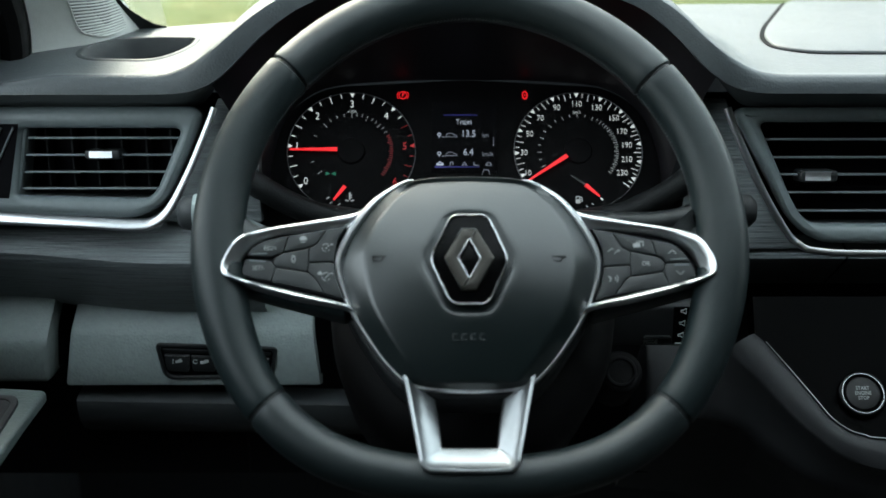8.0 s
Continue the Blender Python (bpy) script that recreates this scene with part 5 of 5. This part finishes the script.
# ---- the centre console ----
def build_console():
    c = thing("center_console", (0.36, 0.9, -0.93), "dark grey centre console with start button and chrome line", "console")
    edge = [(-0.0520, 0.0462), (-0.0439, 0.0380), (-0.0285, 0.0166), (-0.0116, -0.0081), (-0.0005, -0.0241), (0.0113, -0.0341), (0.0236, -0.0386), (0.0397, -0.0413), (0.14, -0.046), (0.30, -0.046)]
    crease = [(-0.0729, 0.0340), (-0.0607, 0.0189), (-0.0482, 0.0040), (-0.0296, -0.0207), (-0.0088, -0.0417), (0.0104, -0.0559), (0.0374, -0.0645), (0.10, -0.071), (0.18, -0.074), (0.30, -0.076)]
    foot = [(-0.1369, -0.0100), (-0.1040, -0.0138), (-0.0816, -0.0161), (-0.0626, -0.0229), (-0.0450, -0.0410), (-0.0252, -0.0565), (-0.0051, -0.0675), (0.0449, -0.0800), (0.15, -0.088), (0.30, -0.09)]

    def rail(pts, h):
        return [CONSOLE.at(p.x, p.y, h) for p in smooth_path([Vector((*q, 0)) for q in pts], 60)]
    flat = list(zip(smooth_path([Vector((*q, 0)) for q in edge], 60), smooth_path([Vector((*q, 0)) for q in crease], 60)))
    rows = [rail(edge, -0.03), rail(edge, -0.0006)]
    for q in (0.06, 0.2, 0.4, 0.6, 0.8, 0.93, 1.0):
        rows.append([CONSOLE.at(*a.lerp(b, q).xy, 0.0025 * math.sin(math.pi * q) - 0.003 * q * q) for a, b in flat])
    low = smooth_path([Vector((*q, 0)) for q in foot], 60)
    for q, h in ((0.03, -0.0048), (0.08, -0.0080), (0.3, -0.0165), (0.7, -0.0255), (0.97, -0.031), (1.0, -0.034), (1.0, -0.10)):
        rows.append([CONSOLE.at(*b.lerp(f, q).xy, h) for (a, b), f in zip(flat, low)])
    part("bolster", loft(rows), BOLSTER, c, "grey padded bolster beside the tray")
    wall = [(-0.1324, 0.060), (-0.060, 0.050), (-0.045, 0.010), (-0.010, -0.045), (0.30, -0.05)] + foot[::-1]
    part("side_wall", slab(CONSOLE, wall, -0.24, -0.033, 0.006), BOLSTER, c, "dark side wall of the console")
    tray = [(x + 0.0004, y + 0.0004) for x, y in edge] + [(0.30, 0.078), (-0.05, 0.078)]
    part("tray", slab(CONSOLE, tray, -0.024, -0.0004, 0.0), TRAY, c, "black switch tray")
    line = smooth_path([CONSOLE.at(x + 0.0004, y + 0.0004, 0.0010) for x, y in edge[1:9]], 50)
    part("chrome_line", sweep(line, 0.0006, 0.0007, CONSOLE.n, 8, taper=lambda q: 0.5 + 0.5 * step(0.0, 0.3, q)), CHROME, c, "thin chrome line")
    b = part("start_button", disc(CONSOLE, 0.0258, -0.0060, 0.0135, 0.0, 0.0052, 0.0012, 40), BUTTON, c, "round black start button")
    part("button_ring", hoop(CONSOLE, 0.0258, -0.0060, 0.0188, 0.0040, 0.0, 0.0050, 48, 0.0015), GLOSS, b, "gloss black ring")
    # bright ring added to give the glints on the gloss ring's bevel
    part("button_glint", hoop(CONSOLE, 0.0258, -0.0060, 0.0162, 0.0004, 0.0, 0.0054, 48, 0.0001), BRIGHT, b, "thin chrome edge")
    part("button_groove", hoop(CONSOLE, 0.0258, -0.0060, 0.0150, 0.0012, 0.0, 0.0030, 48, 0.0004), VOID, b)
    for k, word in enumerate(("START", "ENGINE", "STOP")):
        part("button_text", lettering(word, 0.0043, CONSOLE, 0.0258, -0.0020 - 0.0040 * k, 0.0053), BUTTON_PRINT, b)


build_console()
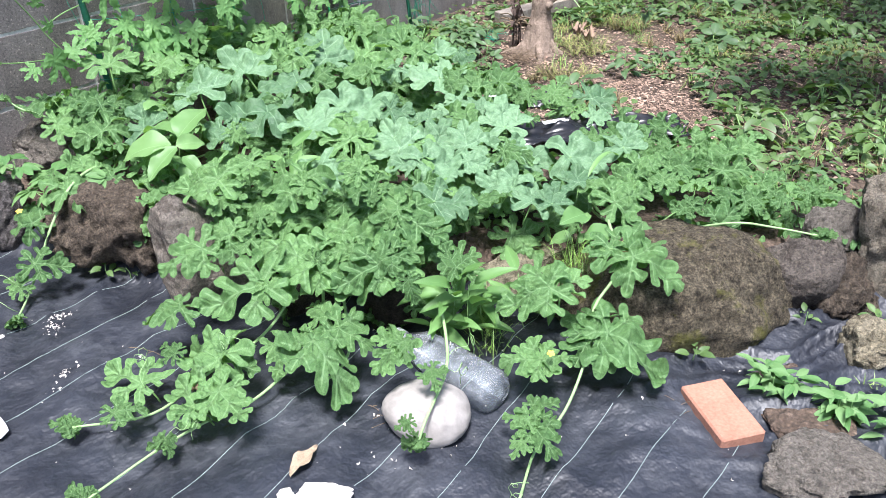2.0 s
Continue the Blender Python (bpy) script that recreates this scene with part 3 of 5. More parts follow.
def box_mesh(name, sx, sy, sz, bevel, material):
    bm = bmesh.new()
    bmesh.ops.create_cube(bm, size=1)
    bmesh.ops.scale(bm, vec=(sx, sy, sz), verts=bm.verts)
    if bevel:
        bmesh.ops.bevel(bm, geom=bm.edges[:], offset=bevel, segments=1, affect="EDGES")
    me = bpy.data.meshes.new(name)
    bm.to_mesh(me)
    bm.free()
    me.materials.append(material)
    return me


wall = tagged(new("wall_north", box_mesh("wall_core", 11.2, 0.094, 1.996, 0, M_MORTAR)), "weathered grey concrete block garden wall with pale mortar joints", "wall", kind="structure")
wall.matrix_basis = WALL @ pose(2.2, 0.0495, 0.89)


def block_mesh(seed):
    """Block face with slightly chipped, uneven arrises."""
    rng = random.Random(seed)
    w, h, n, ring = 0.1958, 0.0958, 14, []
    for (x0, z0), (x1, z1) in (((-w, -h), (w, -h)), ((w, -h), (w, h)), ((w, h), (-w, h)), ((-w, h), (-w, -h))):
        for k in range(n):
            t = k / n
            inset = rng.uniform(0.0, 0.0014) + (rng.uniform(0.001, 0.004) if rng.random() < 0.08 else 0)
            x, z = x0 + (x1 - x0) * t, z0 + (z1 - z0) * t
            ring.append((x * (1 - inset / w), z * (1 - inset / h)))
    m = len(ring)
    verts = [(x, 0.01, z) for x, z in ring] + [(x, -0.008, z) for x, z in ring] + [(x * 0.996, -0.01, z * 0.992) for x, z in ring]
    faces = [(k * m + i, k * m + (i + 1) % m, (k + 1) * m + (i + 1) % m, (k + 1) * m + i) for k in range(2) for i in range(m)] + [tuple(range(2 * m, 3 * m))]
    return mesh_of("block", verts, faces, M_BLOCK, smooth=False)


block_meshes = [block_mesh(i) for i in range(6)]
rng = random.Random(3)
for r in range(10):
    for c in range(28):
        child("block", rng.choice(block_meshes), wall, pose(-5.2 + 0.4 * c, -0.0405 + rng.uniform(-0.0015, 0.0015), 0.2 * r - 0.9, rng.uniform(-0.3, 0.3), 0, rng.uniform(-0.15, 0.15)))


# ---- stones ----
def rock(name, x, y, zb, w, d, h, turn, seed, material, label, lump=0.22, group="edging stones", cut=1.0, taper=0.0, lean=0.0, dents=(), planes=()):
    """Faceted, lumpy stone; planes are broad flat faces (normal, distance); dents are hollows (x, z, radius, depth) in the side towards the path."""
    rng = random.Random(seed)
    bm = bmesh.new()
    bmesh.ops.create_icosphere(bm, subdivisions=5, radius=0.5)
    o = Vector((rng.uniform(0, 90), rng.uniform(0, 90), rng.uniform(0, 90)))
    cuts = []
    for i in range(14):
        nrm = Vector((rng.gauss(0, 1), rng.gauss(0, 1), rng.gauss(0, 0.8))).normalized()
        cuts.append((nrm, rng.uniform(0.31, 0.46)))
    cuts += [(Vector(q[:3]).normalized(), q[3]) for q in planes]
    for v in bm.verts:
        p = v.co.copy()
        for nrm, lim in cuts:
            over = p.dot(nrm) - lim
            if over > 0:
                p -= nrm * over * 0.95 * cut
        n = p.normalized()
        s = lump * 0.75 * noise.noise(p * 1.8 + o) + lump * 0.36 * noise.noise(p * 5 + o) + lump * 0.26 * noise.noise(p * 12 + o)
        ridge = abs(noise.noise(p * 3.3 + o * 1.7))
        s -= lump * 0.35 * max(0, 0.16 - ridge) / 0.16
        s += lump * 0.16 * noise.noise(p * 27 + o)
        p += n * s * 0.6
        v.co = Vector((p.x * w, p.y * d, p.z * h))
    lo, hi = min(v.co.z for v in bm.verts), max(v.co.z for v in bm.verts)
    xr = max(v.co.x for v in bm.verts) - min(v.co.x for v in bm.verts)
    for v in bm.verts:
        px, py, pz = v.co.x * w / xr, v.co.y * w / xr, (v.co.z - lo) * h / (hi - lo)
        for dx, dz, dr, deep in dents:
            if py < 0:
                py += deep * math.exp(-((px - dx) ** 2 + (pz - dz) ** 2) / dr ** 2)
        v.co = Vector((px * (1 - taper * (pz / h - 0.5)) + lean * (pz - h / 2), py, pz))
    me = bpy.data.meshes.new(name)
    bm.to_mesh(me)
    bm.free()
    me.materials.append(material)
    me.polygons.foreach_set("use_smooth", [True] * len(me.polygons))
    ob = tagged(new(name, me), label, "stone", group)
    ob.matrix_basis = pose(x, y, zb, 0, 0, turn)
    return ob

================

What is needed => Repeat the span of lines that opens with the line holding "More parts follow." and closes with the line holding "wall.matrix_basis = WALL", exactly as it stands.

Solution for this task =>
Continue the Blender Python (bpy) script that recreates this scene with part 3 of 5. More parts follow.
def box_mesh(name, sx, sy, sz, bevel, material):
    bm = bmesh.new()
    bmesh.ops.create_cube(bm, size=1)
    bmesh.ops.scale(bm, vec=(sx, sy, sz), verts=bm.verts)
    if bevel:
        bmesh.ops.bevel(bm, geom=bm.edges[:], offset=bevel, segments=1, affect="EDGES")
    me = bpy.data.meshes.new(name)
    bm.to_mesh(me)
    bm.free()
    me.materials.append(material)
    return me


wall = tagged(new("wall_north", box_mesh("wall_core", 11.2, 0.094, 1.996, 0, M_MORTAR)), "weathered grey concrete block garden wall with pale mortar joints", "wall", kind="structure")
wall.matrix_basis = WALL @ pose(2.2, 0.0495, 0.89)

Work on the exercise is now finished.